The chieftain of the tribe of those who champion equal responsibility (that is, a universal draft) has written on his Facebook page that he wants to teach the ultra-Orthodox parties what democracy means. How will he teach them? His reply: “Let them sit in the opposition in the Knesset.” The great democratic educator created a party without any internal election and is holding his MKs on a very tight leash, taking his cue from Yisrael Beiteinu leader Avigdor Lieberman, because they know he could easily throw them out of the party before the next election.

In any comparative study in politics and government, this is called dictatorial democracy.” The dictatorial-democratic educator did not tell his voters that he would establish an alliance with Habayit Hayehudi and prioritize construction in the West Bank over construction within the Green Line. The job of democracy educator will be given to someone who wants to boycott the ultra-Orthodox and politicians like MK Hanin Zuabi (Balad), without even bothering to talk to them about what's important to them. And he seeks to force them to abandon their way of life through legislation and the tyranny of the majority.

The members of the Shas party understand what Lapid wants. And what he wants is nothing new: His father Tommy Lapid did the same thing in 2003. He inflicted heavy damage on ultra-Orthodox Jewish families and Arab families, making Israel a world leader in inequality.

But Netanyahu also knows what Lapid wants, and he realizes that what he wants amounts to a trap.

Netanyahu realizes that an economic blow to the Arabs and the ultra-Orthodox could lead to another popular protest, this time with the participation of the really poor and a weakened middle class. Lapid will hamstring Netanyahu, force him to adopt Habayit Hayehudi's positions and push him into a confrontation with the United States at a very inopportune time, to put it mildly. As former Prime Minister Ariel Sharon has said, things look different from up close.

What has happened in Israel over the past two years is unprecedented and shows how little Israeli politicians understand the public. The social protest of 2011 was sweeping, turbulent and better reflected grassroots participation than the protests in any country with democratic elections – that is, better than the social protests in Spain, the United States, Russia, Greece and Chile.

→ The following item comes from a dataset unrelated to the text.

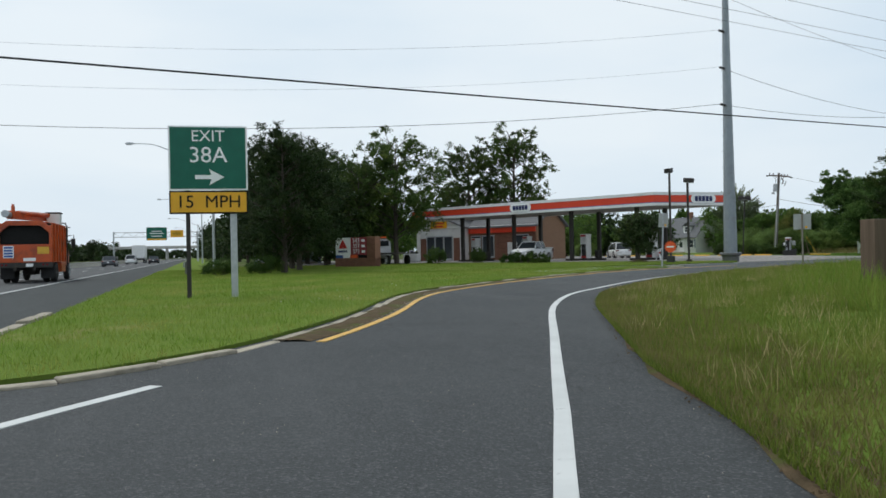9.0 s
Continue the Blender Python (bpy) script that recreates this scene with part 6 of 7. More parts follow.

Only the social protest in Egypt surpassed what happened in Israel. But when the tent city on Tel Aviv’s Rothschild Boulevard was dismantled, the protest vanished after Hamas' release of Gilad Shalit and amid the manipulative use of the threats from Iran, Sudan and Gaza. The social agenda was utterly forgotten, even after people immolated themselves in city streets in 2012's summer of despair.

In the reality that has been created, it's no wonder that Lapid has transformed the protest against economic inequality and the demand for equal rights into a protest for equal obligations and an economic and moral blow to Israel's two poorest communities. The summer protest proved that democracy in Israel is imaginary and cannot be implemented. The election is a reality TV show where survivors compete and the nation is forced outside, where sudden stars demand to run the country.

Under such conditions, it's not surprising that the ultra-Orthodox parties desperately seek an alliance with Labor, perhaps even with Meretz. They should also enter into a dialogue with MKs Mohammed Barakeh (Hadash), Ahmed Tibi (United Arab List – Ta’al) and Jamal Zahalka (Balad) about a democratic coalition. By doing so, they would teach Lapid a thing or two about the laws of Judaism and democracy.

Only then will the ultra-Orthodox parties – and perhaps the white middle class – understand that they have partners they can talk to. After all, the boycotted poor of our city take precedence over the domineering lords of our land.

Lev Grinberg teaches political sociology in the Department of Sociology and Anthropology at Ben-Gurion University and is the author of “Politics and Violence in Israel/Palestine: Democracy vs. Military Rule” (Routledge, 2010).